An Evolution of banking services’ delivery arose, as customers are shifting toward technology-based self-service as a substitute of the traditional inter-personal services. Consequently, todays’ banking takes place increasingly through electronic channels (Laukkanen & Cruz, 2009); it is clearly highlighted as “the new service frontier” in this online environment (Wessels & Drennan, 2010)

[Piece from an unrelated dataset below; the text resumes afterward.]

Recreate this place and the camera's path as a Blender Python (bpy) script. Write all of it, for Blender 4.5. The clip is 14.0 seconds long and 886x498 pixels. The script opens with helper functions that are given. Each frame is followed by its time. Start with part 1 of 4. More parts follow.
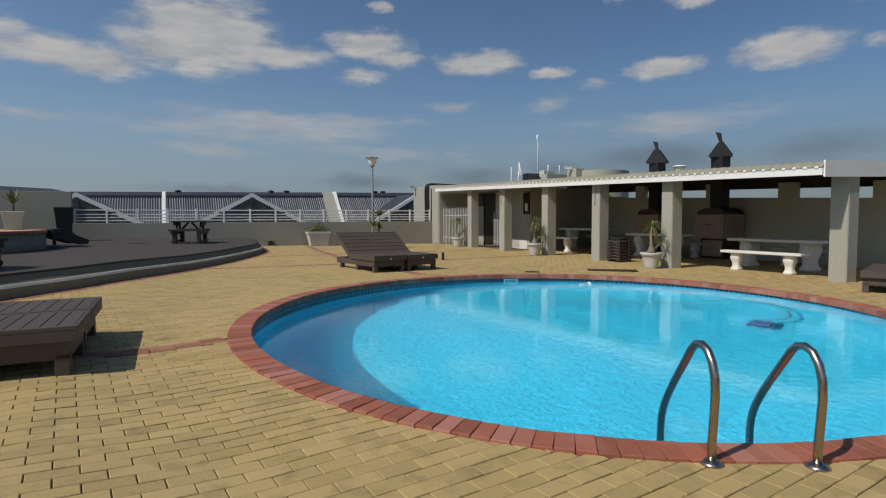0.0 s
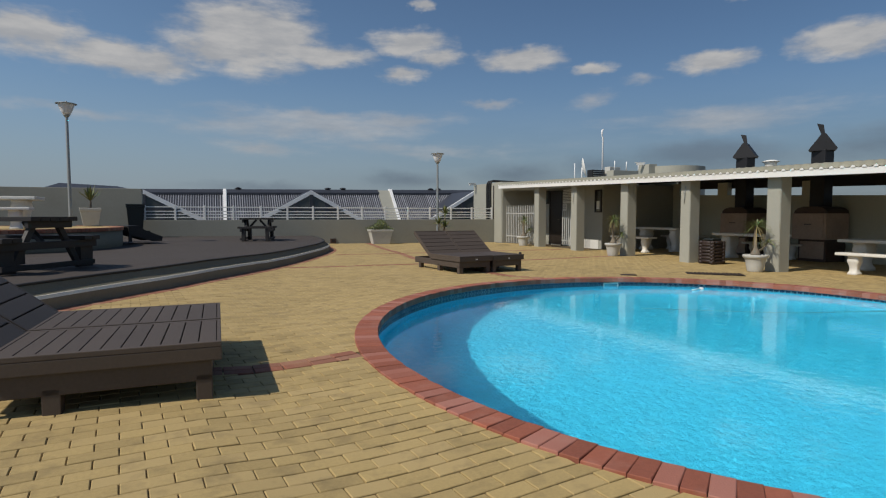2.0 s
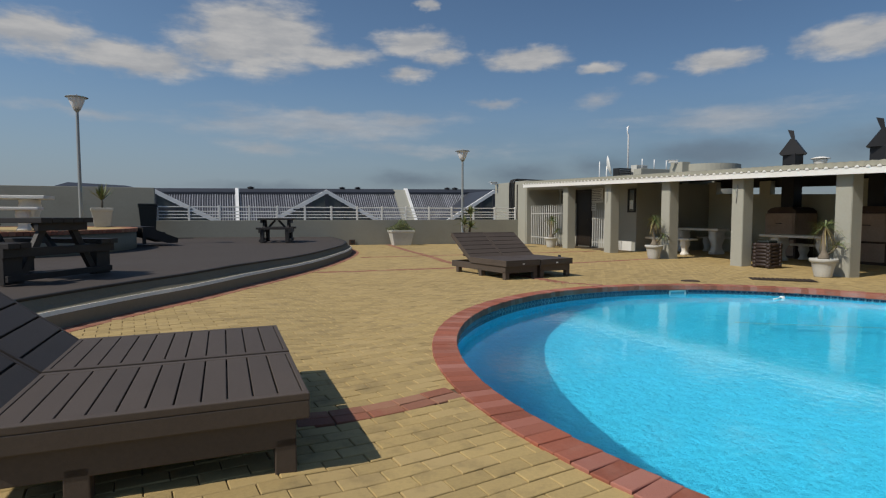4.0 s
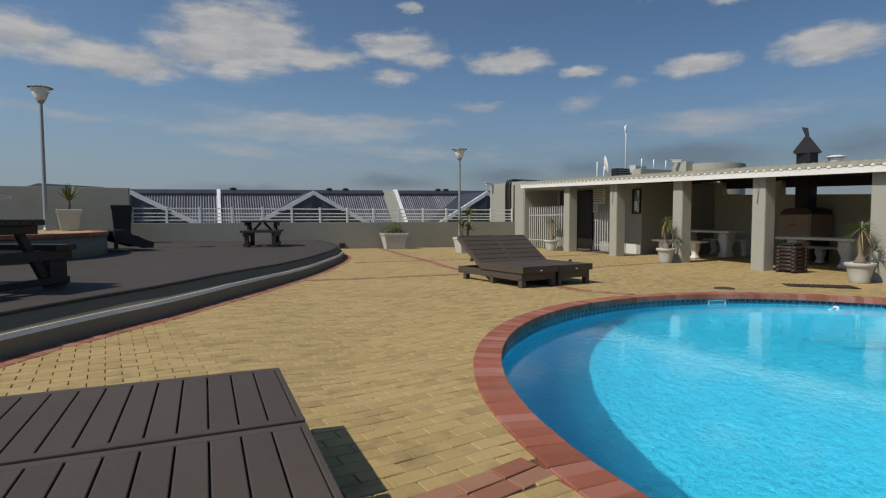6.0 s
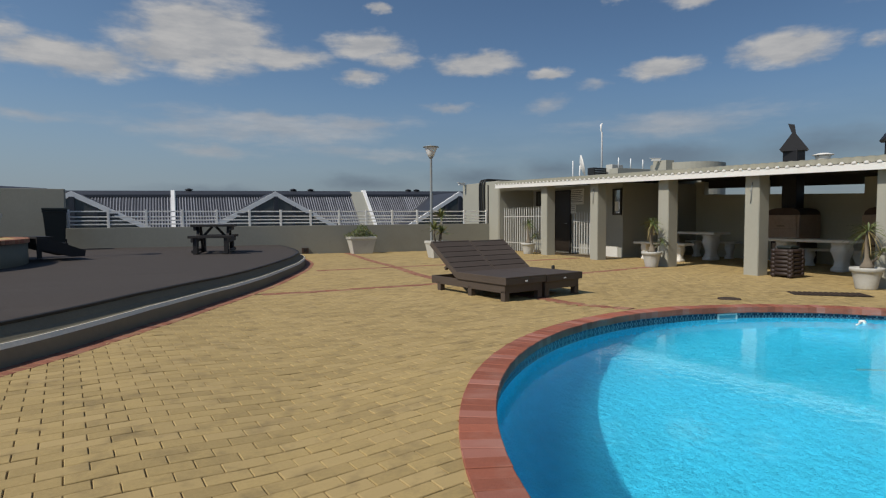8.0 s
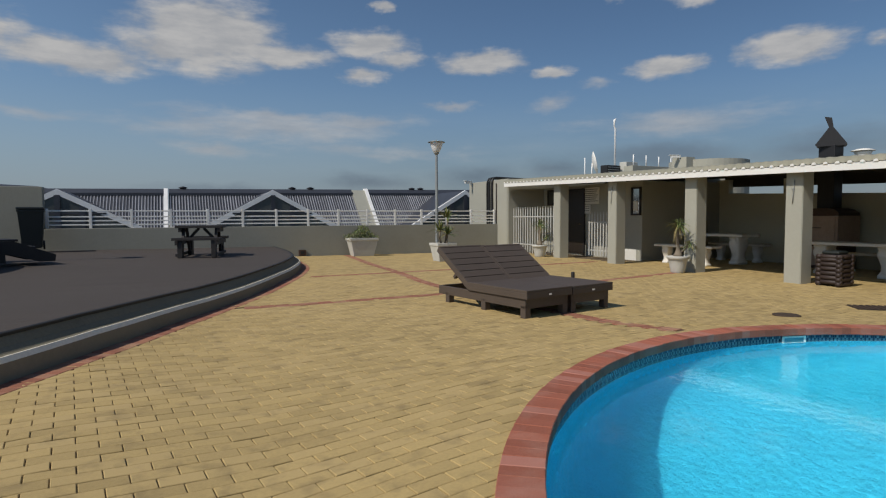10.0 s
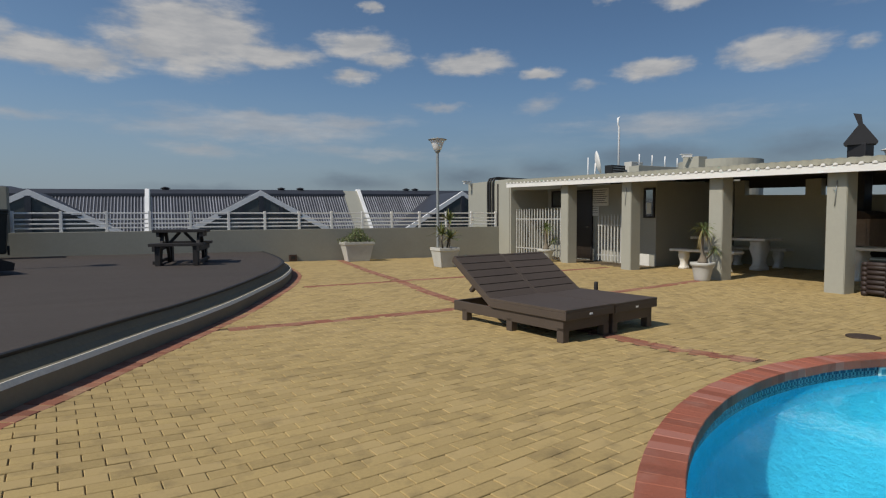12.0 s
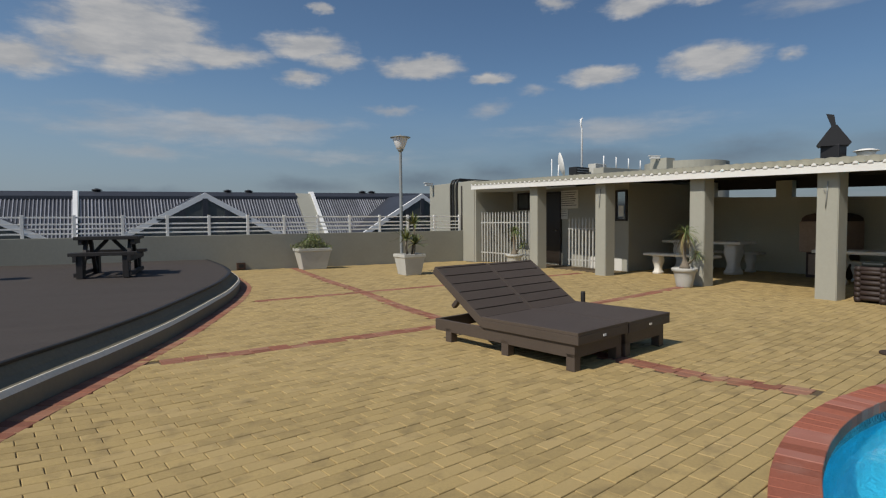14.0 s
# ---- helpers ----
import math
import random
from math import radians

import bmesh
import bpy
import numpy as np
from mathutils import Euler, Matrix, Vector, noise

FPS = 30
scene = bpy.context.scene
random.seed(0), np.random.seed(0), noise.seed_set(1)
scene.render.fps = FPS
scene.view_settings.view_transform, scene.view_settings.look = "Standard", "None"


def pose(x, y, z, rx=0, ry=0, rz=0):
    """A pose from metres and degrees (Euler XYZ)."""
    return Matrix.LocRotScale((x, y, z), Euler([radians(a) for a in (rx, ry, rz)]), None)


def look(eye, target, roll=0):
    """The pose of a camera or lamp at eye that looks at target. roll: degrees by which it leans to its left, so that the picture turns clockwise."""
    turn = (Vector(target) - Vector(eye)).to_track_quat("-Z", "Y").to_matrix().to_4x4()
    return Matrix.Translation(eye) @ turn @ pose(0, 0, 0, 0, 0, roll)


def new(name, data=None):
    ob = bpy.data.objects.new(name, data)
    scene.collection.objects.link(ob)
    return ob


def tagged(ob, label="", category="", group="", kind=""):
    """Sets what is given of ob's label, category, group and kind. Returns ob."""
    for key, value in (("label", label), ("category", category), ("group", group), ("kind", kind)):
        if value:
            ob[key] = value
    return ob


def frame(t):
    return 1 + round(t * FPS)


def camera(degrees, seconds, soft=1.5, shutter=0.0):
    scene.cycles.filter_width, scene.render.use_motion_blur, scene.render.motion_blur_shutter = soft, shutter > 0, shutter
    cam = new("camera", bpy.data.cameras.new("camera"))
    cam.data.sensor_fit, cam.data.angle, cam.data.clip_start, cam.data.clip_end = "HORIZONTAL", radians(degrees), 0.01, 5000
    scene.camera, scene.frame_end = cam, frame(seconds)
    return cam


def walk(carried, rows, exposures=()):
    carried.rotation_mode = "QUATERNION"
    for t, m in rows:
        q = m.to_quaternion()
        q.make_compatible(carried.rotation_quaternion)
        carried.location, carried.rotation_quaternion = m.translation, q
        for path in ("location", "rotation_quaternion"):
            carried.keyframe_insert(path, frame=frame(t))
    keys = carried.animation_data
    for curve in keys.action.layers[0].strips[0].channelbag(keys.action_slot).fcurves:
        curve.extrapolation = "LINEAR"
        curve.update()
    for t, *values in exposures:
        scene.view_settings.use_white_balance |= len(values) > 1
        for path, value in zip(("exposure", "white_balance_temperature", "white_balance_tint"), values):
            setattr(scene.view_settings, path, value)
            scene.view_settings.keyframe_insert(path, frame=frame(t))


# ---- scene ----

Mobile banking or M-banking is meant to enable consumers to conduct financial transactions with convenience - without queues, anytime and anywhere - through smart phones, an application and internet connection. Consequently, it helps decreasing the banks’ branches congestions, as well costs per transaction. Mobile phone banking is an emerging facet of electronic banking that, unlike traditional phone banking services, which offer very limited functions, is a rich platform for automated banking and other financial services (Wessels & Drennan, 2010). Even though technology and applications of these services are offered, the usage international rates of mobile banking have been relatively low worldwide (Cruz et al 2010, Singh, et al., 2010, Shin et al 2010, yang 2009, and Laurin & Lin 2005). Mobile banking, the newest delivery channel established by retail banks, is expected to have significant effects on the market (Safeena et al., 2012), as, it resembles new opportunities and new markets for the banking sector (Lee et al. 2007, Johara, 2014). Mobile banking can provide benefits for both the mobile banking service provider and the banks’ customers. In order for mobile banking service providers to effectively provide mobile banking services to its customers, there is a need for proper understanding of the customers’ perceptions, and behavioral attitude toward mobile banking adoption (Laukkanen & Kiviniemi, 2010, Kim et al 2007, Laurin & Lin 2005).
Moser (2015) revealed that there is a fashionable hype around Mobile Banking, suggesting that its acceptance might be related to developments as convenience, usefulness or availability, and that Mobile Banking discourse shows a positive trend demonstrating a wider adoption in near future. Moreover, according to various international researches, the worldwide number of users of m-banking and related services is forecasted to grow significantly. Accordingly understanding the key drivers that may be encouraging and or slowing the adoption have become a relevant topic of interest for the banking sector worldwide. Investigating consumer adoption of new technologies has been a major topic in academic research (Shen et al. 2010); Research has been conducted on the area of mobile banking, with focus on different factors and contexts.
It is significant that the academic empirical research on mobile banking is relatively new, and that there is a scarcity of published literature that explores mobile banking adoption in Egypt, from the consumer behavioral perspective.